PROBLEM DETAILS –
Below you will find a set of lines. Repeat them all exactly.

SUPPLIED INFORMATION –
•••••

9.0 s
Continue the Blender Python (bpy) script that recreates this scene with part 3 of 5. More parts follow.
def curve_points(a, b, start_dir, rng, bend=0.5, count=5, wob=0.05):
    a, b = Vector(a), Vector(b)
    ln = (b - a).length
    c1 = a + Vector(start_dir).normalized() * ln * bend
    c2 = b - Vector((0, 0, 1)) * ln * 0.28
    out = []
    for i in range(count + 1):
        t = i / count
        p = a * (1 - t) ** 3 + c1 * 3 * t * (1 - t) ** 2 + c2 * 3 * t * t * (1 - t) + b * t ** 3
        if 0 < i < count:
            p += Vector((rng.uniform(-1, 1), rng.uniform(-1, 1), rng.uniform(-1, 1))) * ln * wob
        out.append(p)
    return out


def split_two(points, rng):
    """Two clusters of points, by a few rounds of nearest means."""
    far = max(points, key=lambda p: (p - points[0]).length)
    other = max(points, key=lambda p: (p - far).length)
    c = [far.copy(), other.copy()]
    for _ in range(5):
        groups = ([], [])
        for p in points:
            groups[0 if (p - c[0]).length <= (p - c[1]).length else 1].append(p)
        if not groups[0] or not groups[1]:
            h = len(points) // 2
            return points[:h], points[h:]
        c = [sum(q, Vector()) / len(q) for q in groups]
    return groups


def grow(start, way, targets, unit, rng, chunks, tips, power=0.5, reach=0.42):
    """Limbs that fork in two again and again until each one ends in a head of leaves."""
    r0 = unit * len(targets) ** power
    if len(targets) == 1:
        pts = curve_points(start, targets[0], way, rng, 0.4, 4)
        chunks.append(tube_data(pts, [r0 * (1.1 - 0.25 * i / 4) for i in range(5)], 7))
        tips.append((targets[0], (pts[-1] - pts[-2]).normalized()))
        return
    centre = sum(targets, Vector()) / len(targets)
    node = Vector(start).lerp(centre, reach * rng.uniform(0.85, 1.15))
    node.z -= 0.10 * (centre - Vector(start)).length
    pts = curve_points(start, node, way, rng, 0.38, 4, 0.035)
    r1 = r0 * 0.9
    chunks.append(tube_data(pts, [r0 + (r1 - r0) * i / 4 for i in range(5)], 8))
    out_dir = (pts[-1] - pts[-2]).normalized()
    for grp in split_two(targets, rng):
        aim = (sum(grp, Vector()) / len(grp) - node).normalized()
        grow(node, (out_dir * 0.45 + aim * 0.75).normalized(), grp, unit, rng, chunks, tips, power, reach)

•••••

THE REPLY –
9.0 s
Continue the Blender Python (bpy) script that recreates this scene with part 3 of 5. More parts follow.
def curve_points(a, b, start_dir, rng, bend=0.5, count=5, wob=0.05):
    a, b = Vector(a), Vector(b)
    ln = (b - a).length
    c1 = a + Vector(start_dir).normalized() * ln * bend
    c2 = b - Vector((0, 0, 1)) * ln * 0.28
    out = []
    for i in range(count + 1):
        t = i / count
        p = a * (1 - t) ** 3 + c1 * 3 * t * (1 - t) ** 2 + c2 * 3 * t * t * (1 - t) + b * t ** 3
        if 0 < i < count:
            p += Vector((rng.uniform(-1, 1), rng.uniform(-1, 1), rng.uniform(-1, 1))) * ln * wob
        out.append(p)
    return out


def split_two(points, rng):
    """Two clusters of points, by a few rounds of nearest means."""
    far = max(points, key=lambda p: (p - points[0]).length)
    other = max(points, key=lambda p: (p - far).length)
    c = [far.copy(), other.copy()]
    for _ in range(5):
        groups = ([], [])
        for p in points:
            groups[0 if (p - c[0]).length <= (p - c[1]).length else 1].append(p)
        if not groups[0] or not groups[1]:
            h = len(points) // 2
            return points[:h], points[h:]
        c = [sum(q, Vector()) / len(q) for q in groups]
    return groups


def grow(start, way, targets, unit, rng, chunks, tips, power=0.5, reach=0.42):
    """Limbs that fork in two again and again until each one ends in a head of leaves."""
    r0 = unit * len(targets) ** power
    if len(targets) == 1:
        pts = curve_points(start, targets[0], way, rng, 0.4, 4)
        chunks.append(tube_data(pts, [r0 * (1.1 - 0.25 * i / 4) for i in range(5)], 7))
        tips.append((targets[0], (pts[-1] - pts[-2]).normalized()))
        return
    centre = sum(targets, Vector()) / len(targets)
    node = Vector(start).lerp(centre, reach * rng.uniform(0.85, 1.15))
    node.z -= 0.10 * (centre - Vector(start)).length
    pts = curve_points(start, node, way, rng, 0.38, 4, 0.035)
    r1 = r0 * 0.9
    chunks.append(tube_data(pts, [r0 + (r1 - r0) * i / 4 for i in range(5)], 8))
    out_dir = (pts[-1] - pts[-2]).normalized()
    for grp in split_two(targets, rng):
        aim = (sum(grp, Vector()) / len(grp) - node).normalized()
        grow(node, (out_dir * 0.45 + aim * 0.75).normalized(), grp, unit, rng, chunks, tips, power, reach)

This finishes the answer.